I have always wanted to be able to track the path that users take through the portal and get a better idea of their user journey. I created this proof of concept to see if I could firstly track the user’s path, and secondly display that data in a manner that is visually appealing.
After some research I discovered that sunburst charts are quite often used to display this type of data and I found some posts by people far more clever than I, who use the d3.js library to achieve these types of charts.
Armed with the above example I set about recreating it within ServiceNow and tracking users journeys within the service portal itself. The below video shows my proof of concept in action.

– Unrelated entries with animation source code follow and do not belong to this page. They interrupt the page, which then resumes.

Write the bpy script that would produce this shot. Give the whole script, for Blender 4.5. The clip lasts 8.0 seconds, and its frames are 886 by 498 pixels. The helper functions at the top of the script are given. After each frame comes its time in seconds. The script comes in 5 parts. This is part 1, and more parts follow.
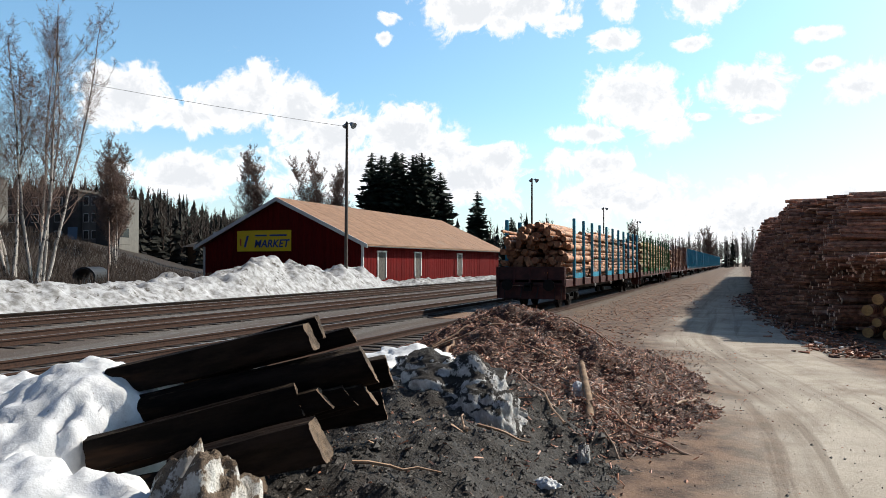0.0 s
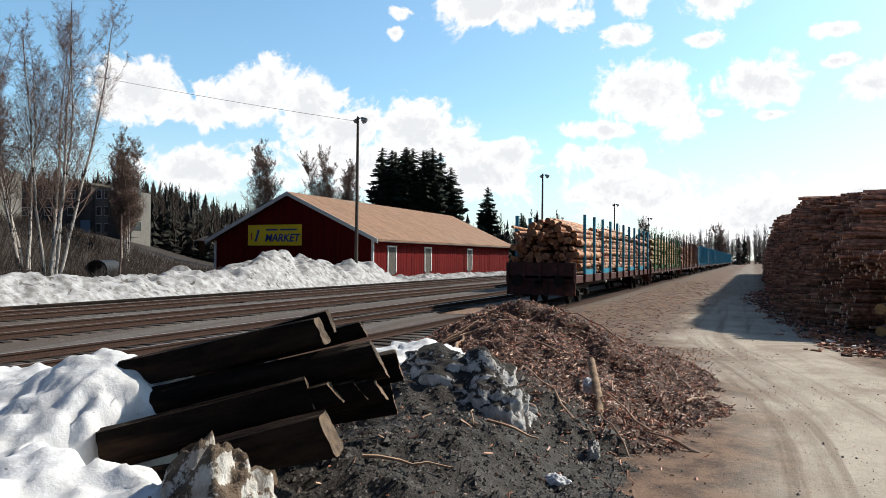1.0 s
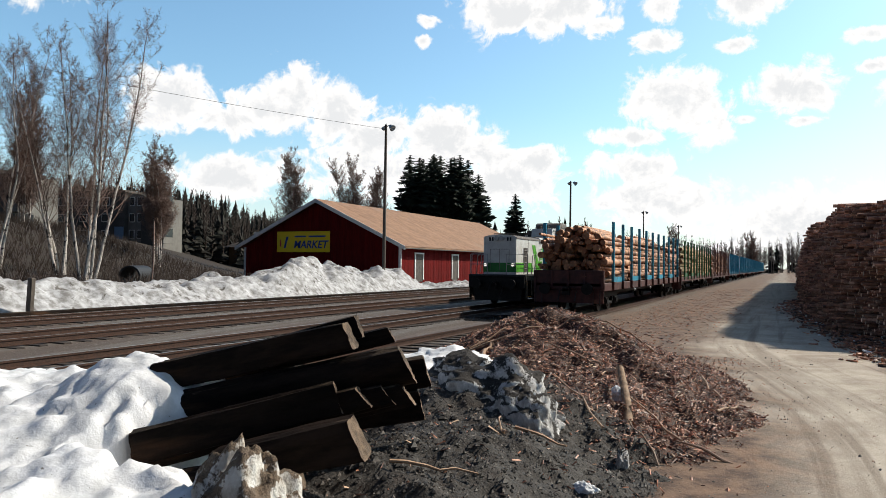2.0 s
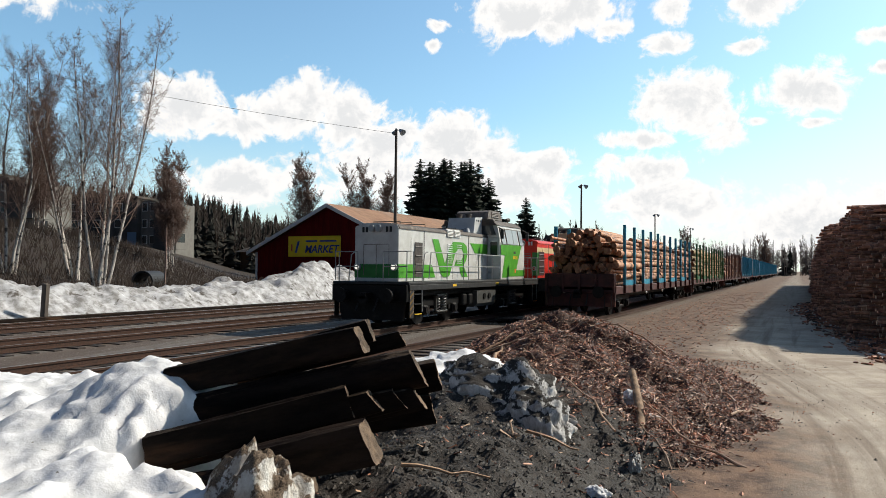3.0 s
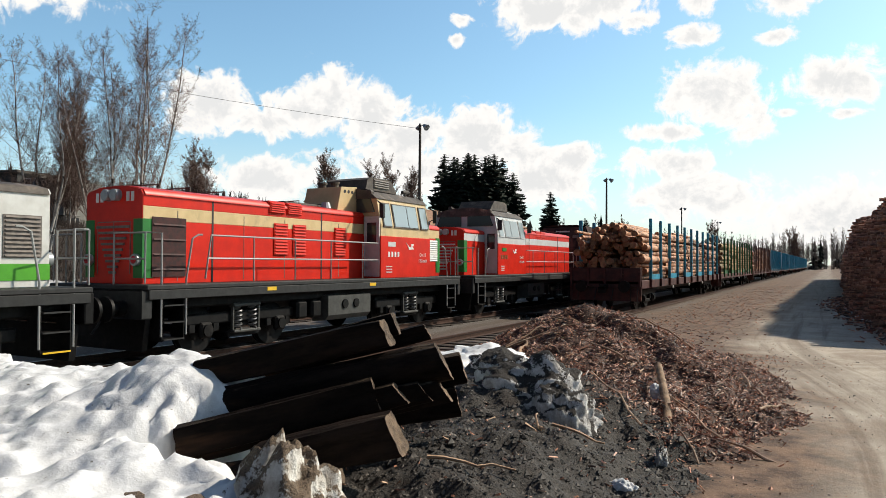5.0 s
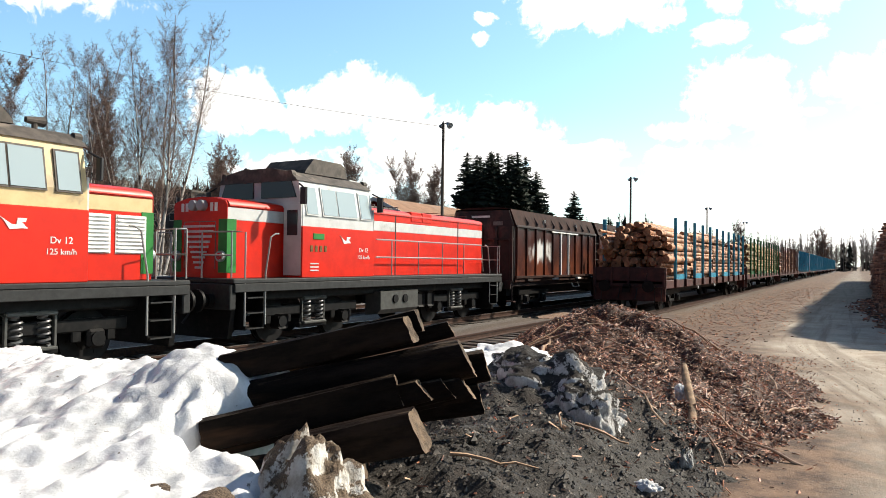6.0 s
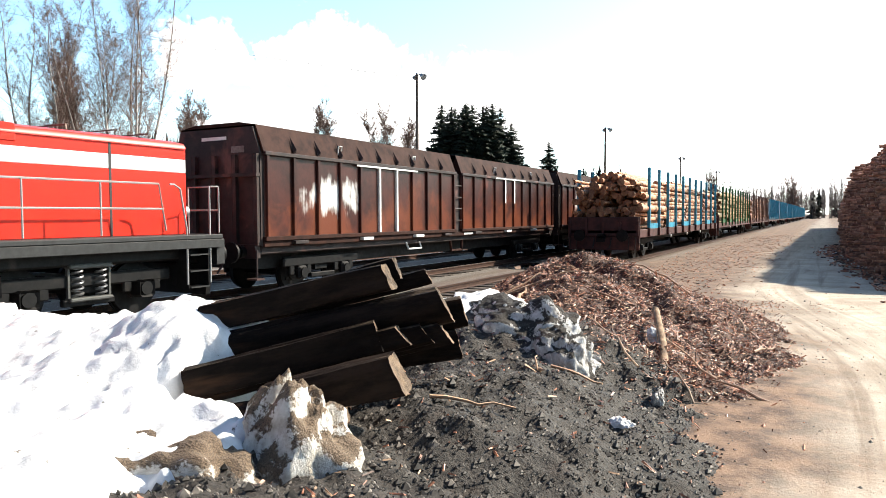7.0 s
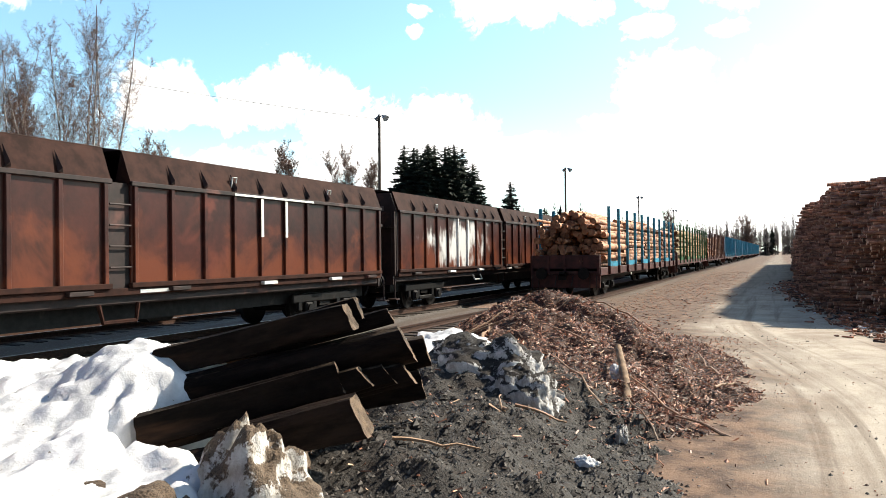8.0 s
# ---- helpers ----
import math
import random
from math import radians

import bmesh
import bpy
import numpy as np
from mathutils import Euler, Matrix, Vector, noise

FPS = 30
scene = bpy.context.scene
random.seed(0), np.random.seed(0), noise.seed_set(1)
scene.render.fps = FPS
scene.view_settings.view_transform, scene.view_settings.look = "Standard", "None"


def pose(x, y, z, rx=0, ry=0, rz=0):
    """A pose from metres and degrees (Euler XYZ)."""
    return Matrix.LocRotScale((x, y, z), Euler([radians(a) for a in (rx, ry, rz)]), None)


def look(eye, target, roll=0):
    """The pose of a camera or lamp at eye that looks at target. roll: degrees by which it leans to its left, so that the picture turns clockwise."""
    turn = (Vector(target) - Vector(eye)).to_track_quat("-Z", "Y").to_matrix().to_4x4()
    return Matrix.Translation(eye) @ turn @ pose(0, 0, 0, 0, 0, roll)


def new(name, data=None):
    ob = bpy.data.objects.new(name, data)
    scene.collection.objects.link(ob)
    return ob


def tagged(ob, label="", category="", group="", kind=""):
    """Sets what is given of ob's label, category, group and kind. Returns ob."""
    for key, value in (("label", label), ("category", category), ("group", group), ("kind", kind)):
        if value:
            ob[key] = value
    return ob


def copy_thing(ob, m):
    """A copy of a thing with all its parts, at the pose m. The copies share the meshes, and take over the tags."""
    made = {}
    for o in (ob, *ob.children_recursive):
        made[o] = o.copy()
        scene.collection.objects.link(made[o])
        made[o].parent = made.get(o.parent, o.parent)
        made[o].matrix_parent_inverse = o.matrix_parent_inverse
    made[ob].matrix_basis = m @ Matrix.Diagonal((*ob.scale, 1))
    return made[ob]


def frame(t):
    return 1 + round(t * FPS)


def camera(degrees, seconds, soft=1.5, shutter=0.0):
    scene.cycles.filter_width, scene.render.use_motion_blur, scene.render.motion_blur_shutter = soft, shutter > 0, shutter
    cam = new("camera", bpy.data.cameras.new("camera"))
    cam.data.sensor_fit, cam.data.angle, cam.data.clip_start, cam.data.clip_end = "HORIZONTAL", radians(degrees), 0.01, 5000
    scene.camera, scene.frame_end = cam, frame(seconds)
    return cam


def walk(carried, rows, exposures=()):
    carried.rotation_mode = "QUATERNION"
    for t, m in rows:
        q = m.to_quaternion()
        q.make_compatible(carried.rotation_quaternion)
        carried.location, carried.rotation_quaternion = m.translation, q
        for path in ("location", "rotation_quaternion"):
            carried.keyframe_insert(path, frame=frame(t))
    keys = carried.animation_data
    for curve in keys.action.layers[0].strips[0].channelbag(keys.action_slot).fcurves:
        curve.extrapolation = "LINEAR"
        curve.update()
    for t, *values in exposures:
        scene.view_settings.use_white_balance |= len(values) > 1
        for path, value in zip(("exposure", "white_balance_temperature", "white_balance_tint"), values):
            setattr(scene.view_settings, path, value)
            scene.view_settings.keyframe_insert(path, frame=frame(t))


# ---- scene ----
cam = camera(63.97, 8.0, soft=0.8)
PATH = [
    (0.0, pose(0.0, 0.0, 1.950, 91.10, 0.00, 22.74)),
    (0.5, pose(0.0, 0.002, 1.947, 91.68, -0.19, 22.78)),
    (1.0, pose(-0.007, -0.002, 1.950, 90.72, -0.39, 23.54)),
    (1.5, pose(-0.012, -0.007, 1.940, 91.05, -0.59, 24.93)),
    (3.0, pose(-0.008, -0.016, 1.936, 91.60, -0.37, 26.60)),
    (3.5, pose(0.0, -0.031, 1.934, 91.97, -0.15, 27.47)),
    (4.0, pose(-0.006, -0.027, 1.936, 91.90, 0.07, 27.85)),
    (4.5, pose(0.003, -0.035, 1.932, 91.61, 0.13, 28.06)),
    (5.8, pose(-0.022, -0.027, 1.914, 90.85, -0.35, 29.62)),
    (6.0, pose(-0.024, -0.027, 1.912, 91.04, -0.65, 30.35)),
    (6.2, pose(-0.022, -0.040, 1.898, 88.45, -2.40, 30.90)),
    (6.5, pose(-0.015, -0.061, 1.878, 87.96, 0.17, 30.05)),
    (7.0, pose(0.001, -0.080, 1.865, 87.31, 0.26, 28.41)),
    (7.5, pose(-0.004, -0.072, 1.874, 88.93, 0.50, 27.08)),
    (8.0, pose(0.0, -0.054, 1.856, 90.49, 0.73, 25.44)),
]
EXPOSURES = [(0.0, 0.03, 6550, 10), (1.5, 0.0, 6700, 10), (3.0, -0.05, 6800, 10), (4.5, -0.18, 6850, 10), (5.8, 0.36, 7000, 10), (6.2, 0.56, 7000, 10), (6.5, 0.88, 6900, 10), (7.0, 1.15, 6900, 10), (7.5, 1.12, 6950, 10), (8.0, 0.68, 7000, 10)]
walk(cam, PATH, EXPOSURES)

# ---- light ----
SUN_TURN, SUN_UP = 42.0, 38.0
sun = new("sun", bpy.data.lights.new("sun", "SUN"))
sun.data.energy, sun.data.angle, sun.data.color = 5.2, radians(0.6), (1.0, 0.94, 0.84)
sun_way = Vector((math.sin(radians(SUN_TURN)) * math.cos(radians(SUN_UP)), math.cos(radians(SUN_TURN)) * math.cos(radians(SUN_UP)), math.sin(radians(SUN_UP))))
sun.matrix_basis = look(sun_way * 100, (0, 0, 0))


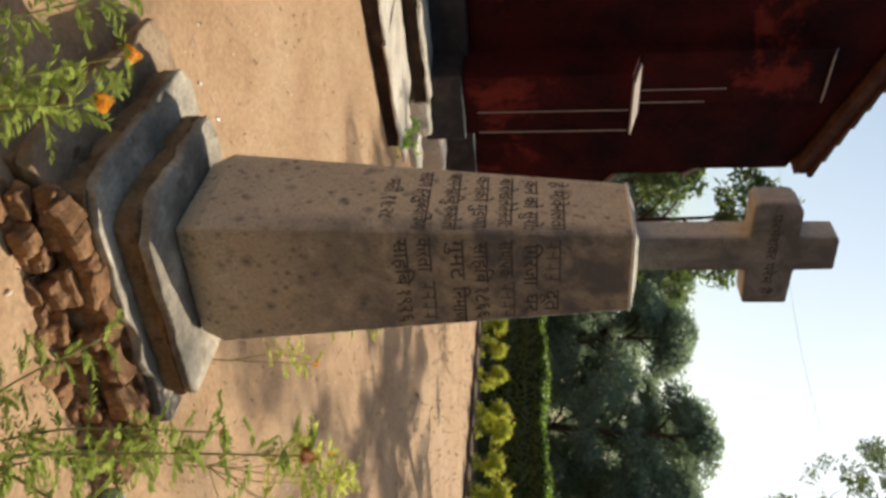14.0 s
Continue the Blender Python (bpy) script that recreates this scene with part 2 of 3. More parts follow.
def loft_bm(rings, cap=True):
    """Joins rings of equally many points into a skin."""
    bm = bmesh.new()
    vs = [[bm.verts.new(p) for p in r] for r in rings]
    n = len(rings[0])
    for a, b in zip(vs, vs[1:]):
        for i in range(n):
            bm.faces.new((a[i], a[(i + 1) % n], b[(i + 1) % n], b[i]))
    if cap:
        bm.faces.new(list(reversed(vs[0])))
        bm.faces.new(vs[-1])
    return bm


def square(hx, hy, z, cx=0.0, cy=0.0):
    return [(cx - hx, cy - hy, z), (cx + hx, cy - hy, z), (cx + hx, cy + hy, z), (cx - hx, cy + hy, z)]


def smooth_path(points, n=6):
    """Points of a Catmull-Rom curve through the given ones."""
    p = [Vector(q) for q in points]
    p = [p[0] * 2 - p[1]] + p + [p[-1] * 2 - p[-2]]
    out = []
    for a, b, c, d in zip(p, p[1:], p[2:], p[3:]):
        for k in range(n):
            t = k / n
            out.append(0.5 * (2 * b + (c - a) * t + (2 * a - 5 * b + 4 * c - d) * t * t + (3 * b - a - 3 * c + d) * t ** 3))
    return out + [p[-2]]


def tube(verts, faces, path, r0, r1, sides=7, wobble=0.0):
    """Adds a tapering tube along path to the lists."""
    base = len(verts)
    side = Vector((0.31, 0.17, 0.93))
    n = len(path)
    for i, p in enumerate(path):
        d = (path[min(i + 1, n - 1)] - path[max(i - 1, 0)]).normalized()
        u = d.cross(side)
        u = u.normalized() if u.length > 0.05 else d.cross(Vector((1, 0, 0))).normalized()
        w = d.cross(u)
        r = r0 + (r1 - r0) * i / (n - 1)
        for k in range(sides):
            a = 2 * math.pi * k / sides
            rr = r * (1 + wobble * noise.noise(p * 2.2 + Vector((k * 1.7, 0, i * 0.3))))
            verts.append(p + u * (math.cos(a) * rr) + w * (math.sin(a) * rr))
    for i in range(n - 1):
        for k in range(sides):
            a, b = base + i * sides + k, base + i * sides + (k + 1) % sides
            faces.append((a, b, b + sides, a + sides))
    faces.append(tuple(base + (n - 1) * sides + k for k in range(sides)))
    faces.append(tuple(base + sides - 1 - k for k in range(sides)))


def tube_mesh(name, tubes, mat, parent=None, label="", wobble=0.0, sides=7):
    verts, faces = [], []
    for path, r0, r1 in tubes:
        tube(verts, faces, path, r0, r1, sides, wobble)
    mesh = bpy.data.meshes.new(name)
    mesh.from_pydata([tuple(v) for v in verts], [], faces)
    mesh.shade_smooth()
    return link_mesh(name, mesh, mat, parent, label)


def leaf_mesh(name, places, length, width, rng, up=0.25, droop=0.3):
    """A mesh of many small folded leaves, one at each place (n x 3)."""
    n = len(places)
    d = rng.normal(size=(n, 3))
    d[:, 2] = d[:, 2] * 0.7 - droop
    d /= np.linalg.norm(d, axis=1)[:, None]
    nn = rng.normal(size=(n, 3)) + np.array([0, 0, up * 3])
    s = np.cross(d, nn)
    s /= np.linalg.norm(s, axis=1)[:, None] + 1e-9
    nrm = np.cross(s, d)
    L = (length * rng.uniform(0.6, 1.3, n))[:, None]
    W = (width * rng.uniform(0.7, 1.2, n))[:, None]
    v = np.stack([places, places + d * L * 0.45 + s * W * 0.5 + nrm * W * 0.18, places + d * L,
                  places + d * L * 0.45 - s * W * 0.5 + nrm * W * 0.18], 1).reshape(-1, 3)
    k = np.arange(n)[:, None] * 4
    f = np.concatenate([k + [0, 1, 2], k + [0, 2, 3]], 0)
    mesh = bpy.data.meshes.new(name)
    mesh.from_pydata(v.tolist(), [], f.tolist())
    return mesh


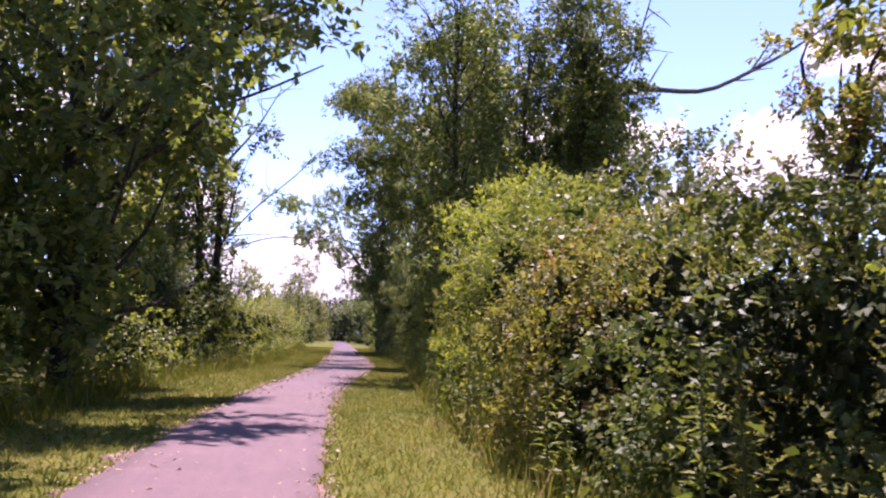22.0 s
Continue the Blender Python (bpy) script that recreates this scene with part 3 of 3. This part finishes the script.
shrub(2.9, 87.4, 2.6, 2.6, "green", 0.045)
shrub(3.0, 90.6, 2.6, 3.4, "dark", 0.048)
shrub(3.1, 94.0, 2.9, 4.6, "green", 0.048)
shrub(2.9, 97.6, 2.7, 4.6, "dark", 0.052)
shrub(4.6, 88.8, 3.0, 4.6, "dark", 0.07)
shrub(4.9, 93.2, 3.2, 5.4, "dark", 0.075)
shrub(5.0, 98.0, 3.2, 5.0, "dark", 0.08)
shrub(4.4, 82.6, 2.6, 2.4, "dark", 0.06)
shrub(2.9, 101.4, 2.6, 2.6, "dark", 0.065)
shrub(2.6, 104.6, 2.3, 5.2, "dark", 0.085, 1.2)
shrub(3.2, 106.0, 2.4, 2.4, "green", 0.09)
shrub(3.9, 108.0, 3.4, 2.6, "green", 0.12)
shrub(4.3, 116.0, 4.2, 3.0, "green", 0.14)
shrub(5.2, 128.0, 5.0, 4.5, "dark", 0.14)
shrub(6.2, 145.0, 6.0, 6.5, "dark", 0.17, 0.8)
shrub(7.0, 165.0, 8.0, 8.0, "dark", 0.2, 0.8)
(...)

I use impersonation in an incognito browser to crudely simulate different users visiting the portal and taking somewhat different paths. For one of the user’s visits I start at “sc_home” instead of “index” to show how user’s journeys don’t always start on the same page (they may open via a link or a desktop shortcut). Hopefully it is enough to prove the concept works, but ideally a larger data set (like in the screenshot at the top of this article) would be nice to look at.
There are a number of areas that need some serious attention, namely:
- At the moment every page gets a random colour assigned on load. This leads to some colour clashes on occasion.
- Each journey is limited to displaying up to the first 6 steps (which is the same as the example I linked to above) – I assume this is for readability reasons.
- As with most things service portal related it isn’t portal agnostic, so we can’t tell which portal the users used to hit those pages.
Although not shown in the video, I also coded it with a system property to denote a time in minutes that would constitute a new “journey”. In other words if a user hadn’t changed pages after X minutes, still has their browser open and then does change page it would create that as a new journey; if a user keeps changing pages within the X minutes window then those steps are tagged onto the same journey.
It was certainly fun to build out as a proof of concept.